The pebble was "e-paper" which was a marketing term for a transflective LCD. It was not e-ink.
E-ink is a proprietary display tech that uses actual magnetized "ink" suspended in "liquid" cells. By pushing and pulling dark/light ink particles with an array of tiny electromagnets, it physically "paints" an image onto the display surface. Even if you entirely cut power, the image remains indefinitely.
Transflective LCD, is an LCD, and while its an extremely small amount, it does still need power to stay on.
Weird, has nobody made a real e ink watch? That seems like it'd be a no brainer to make as watch displays go. Or is there some reason it wouldn't be good in a watch format?
But the transflective LCDs which were used by pebble were really fucking good. Especially with color in the Pebble Time, and the display that was going to be in the Time 2 was very promising.
E-Ink watches do exists, they are made by Fossil, and are great. Popping mine in a charger while I shower is enough to keep it going indefinitely.
But e-ink can barely do moving images, there are some tricks which can enable stuff like a small part of the display showing a smoothly animating loading icon, but generally, e-ink can't surpass 1Hz refresh rate.
The UI for Pebble was getting super slick and smoothly animated. That's where the transflective LCD shines, its the best of both worlds, super low power usage while displaying a static image, but when you DO interact with it, it can do 60Hz animations no problem.

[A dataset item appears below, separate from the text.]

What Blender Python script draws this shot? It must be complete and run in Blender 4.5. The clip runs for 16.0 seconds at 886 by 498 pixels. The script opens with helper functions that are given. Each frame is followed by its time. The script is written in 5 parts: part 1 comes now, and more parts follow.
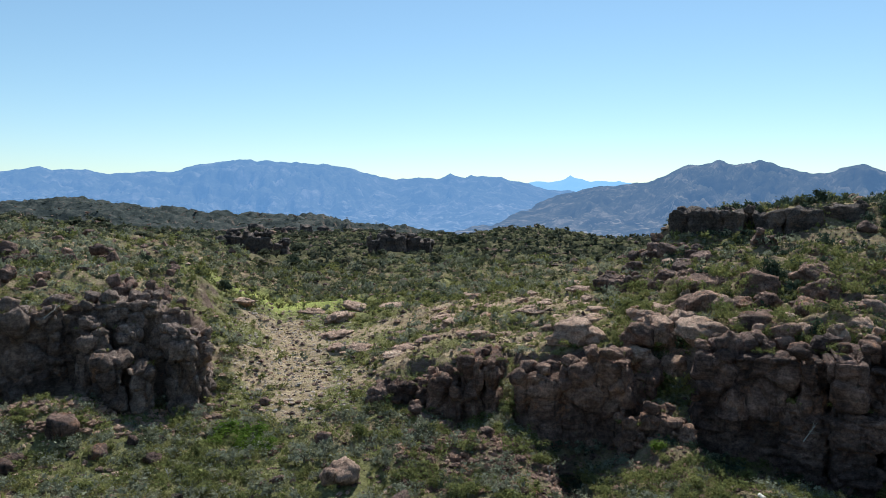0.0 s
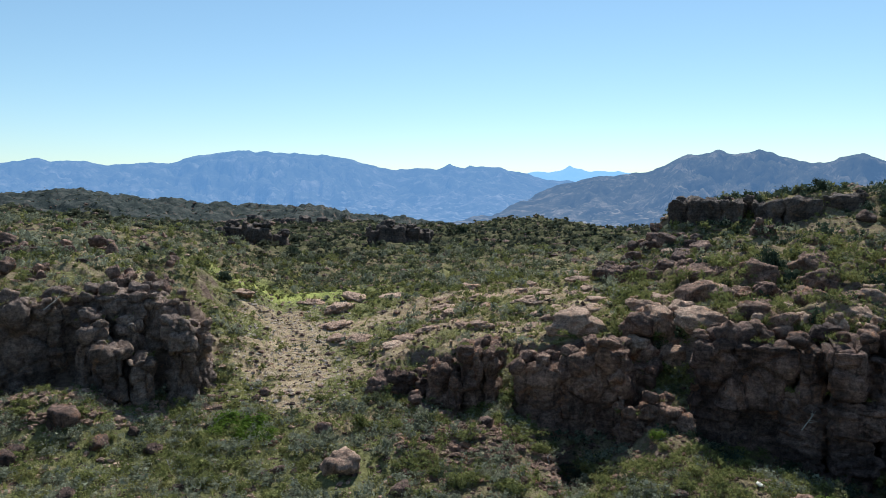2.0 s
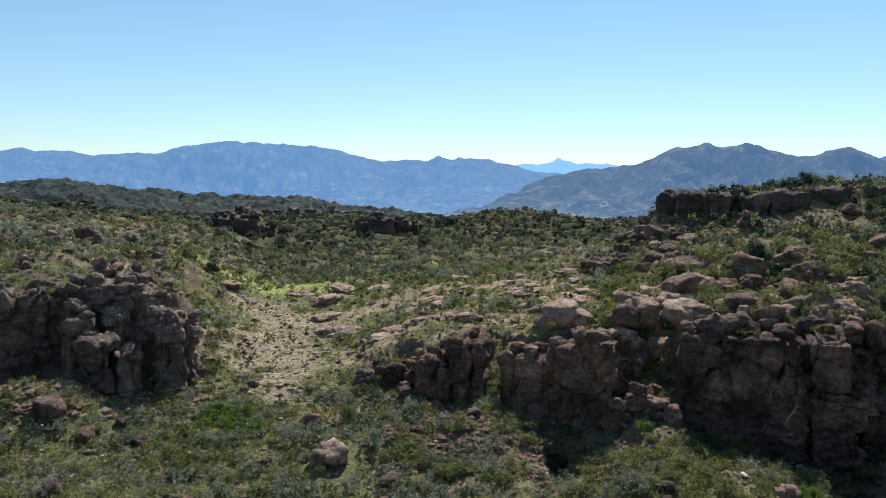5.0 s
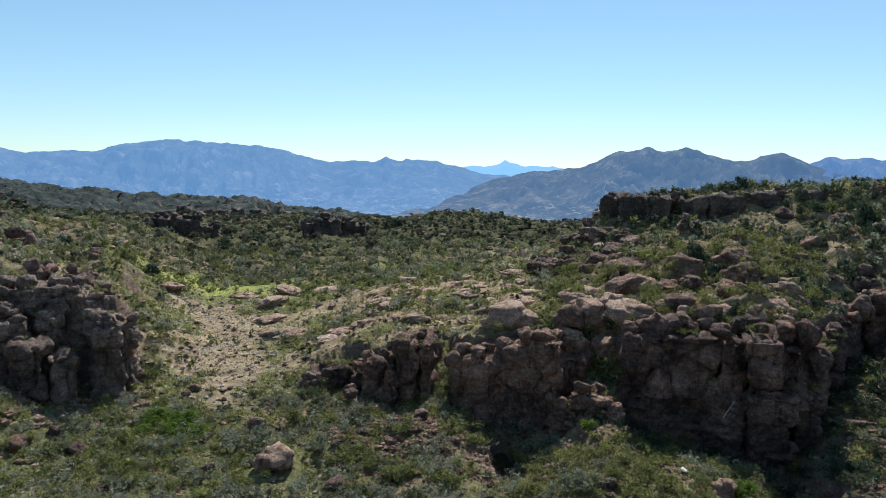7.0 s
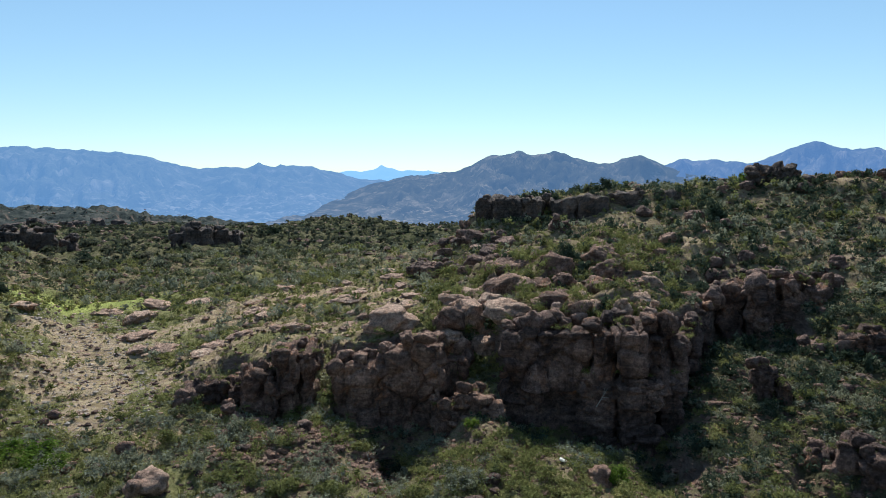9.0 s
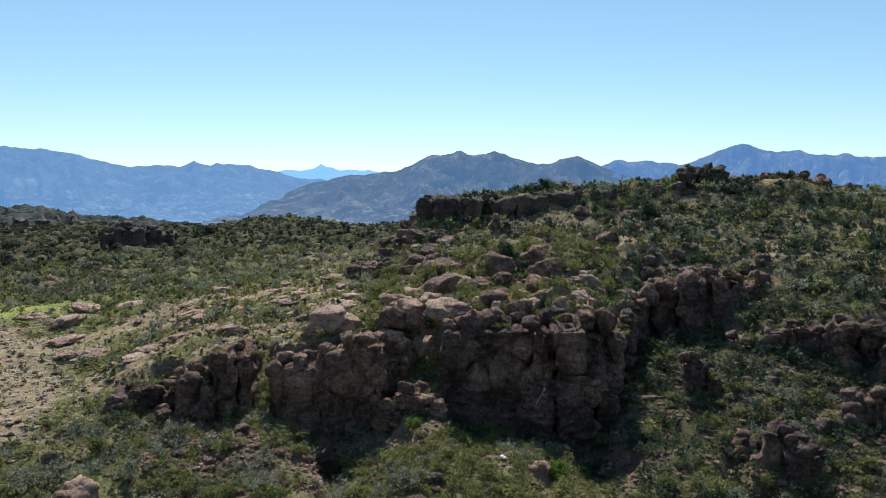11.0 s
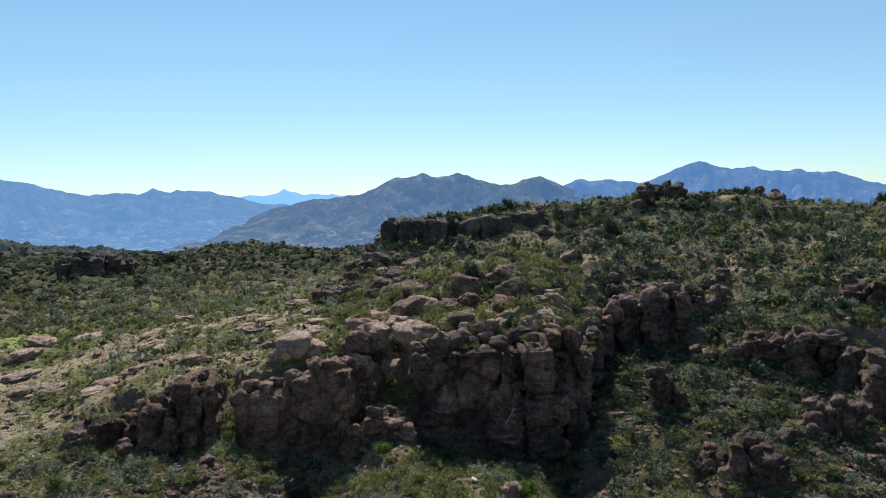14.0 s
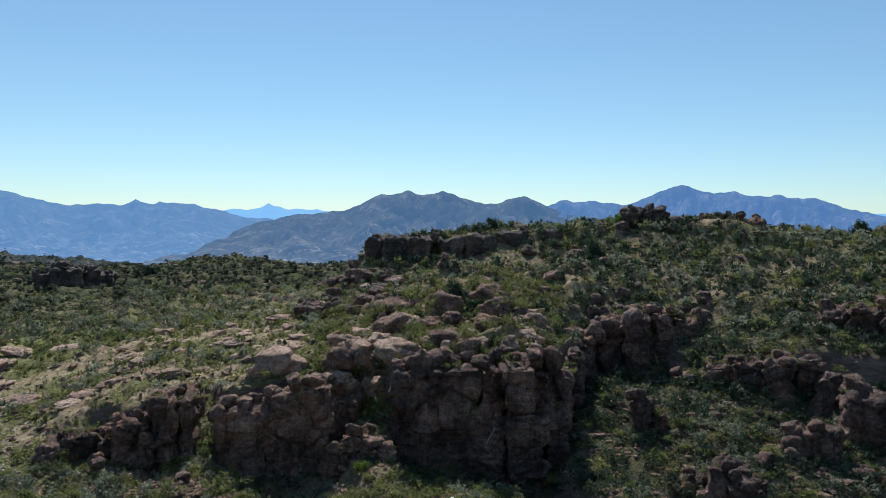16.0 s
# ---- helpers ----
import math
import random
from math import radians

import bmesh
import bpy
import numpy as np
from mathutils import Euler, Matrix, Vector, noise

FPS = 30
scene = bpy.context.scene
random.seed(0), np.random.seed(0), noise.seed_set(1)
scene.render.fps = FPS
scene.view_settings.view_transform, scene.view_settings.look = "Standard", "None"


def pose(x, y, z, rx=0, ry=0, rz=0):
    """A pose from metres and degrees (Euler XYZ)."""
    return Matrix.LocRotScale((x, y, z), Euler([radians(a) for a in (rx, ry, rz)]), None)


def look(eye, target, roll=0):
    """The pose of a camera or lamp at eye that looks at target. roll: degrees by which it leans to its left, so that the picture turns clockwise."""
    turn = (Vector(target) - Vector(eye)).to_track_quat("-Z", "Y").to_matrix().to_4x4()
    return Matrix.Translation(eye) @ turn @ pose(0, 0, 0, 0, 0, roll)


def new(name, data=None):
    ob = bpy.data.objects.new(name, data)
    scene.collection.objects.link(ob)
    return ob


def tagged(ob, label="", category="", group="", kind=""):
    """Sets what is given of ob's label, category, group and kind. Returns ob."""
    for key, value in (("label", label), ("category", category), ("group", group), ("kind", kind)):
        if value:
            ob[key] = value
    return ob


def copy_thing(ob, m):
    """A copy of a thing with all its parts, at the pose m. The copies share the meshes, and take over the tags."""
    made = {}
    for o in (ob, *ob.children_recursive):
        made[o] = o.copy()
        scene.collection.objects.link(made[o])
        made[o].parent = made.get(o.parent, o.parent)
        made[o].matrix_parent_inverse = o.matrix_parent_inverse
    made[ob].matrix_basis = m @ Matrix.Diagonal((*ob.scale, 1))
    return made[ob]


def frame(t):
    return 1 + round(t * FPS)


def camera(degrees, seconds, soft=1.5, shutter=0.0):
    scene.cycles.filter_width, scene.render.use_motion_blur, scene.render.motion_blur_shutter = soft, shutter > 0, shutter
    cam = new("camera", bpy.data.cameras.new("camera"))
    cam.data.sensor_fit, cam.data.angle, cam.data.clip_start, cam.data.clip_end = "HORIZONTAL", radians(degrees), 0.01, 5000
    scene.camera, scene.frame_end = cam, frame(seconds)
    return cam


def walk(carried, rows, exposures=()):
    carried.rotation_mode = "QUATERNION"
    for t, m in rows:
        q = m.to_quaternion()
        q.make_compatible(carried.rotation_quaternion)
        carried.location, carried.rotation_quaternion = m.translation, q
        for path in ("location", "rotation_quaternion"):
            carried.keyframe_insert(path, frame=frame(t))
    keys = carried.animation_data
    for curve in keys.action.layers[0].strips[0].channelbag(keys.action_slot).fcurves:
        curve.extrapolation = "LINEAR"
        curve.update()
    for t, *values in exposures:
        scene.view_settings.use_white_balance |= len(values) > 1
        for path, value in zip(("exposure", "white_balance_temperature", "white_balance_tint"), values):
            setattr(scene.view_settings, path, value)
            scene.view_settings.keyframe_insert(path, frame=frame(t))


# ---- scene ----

Pebble's marketing campaign is so good, I'm still correcting people to this day. xD It's something they call "e-paper", but it's really a transflective LCD (remember those?). Nowhere like e-ink.
Same. Transflective LCDs are great, and I really wish they got used more. Smartwatches are such a perfect application, yet everyone still slaps on energy-hungry oleds that literally degrade from the UV radiation of sunlight.
But they have literally nothing in common with e-ink.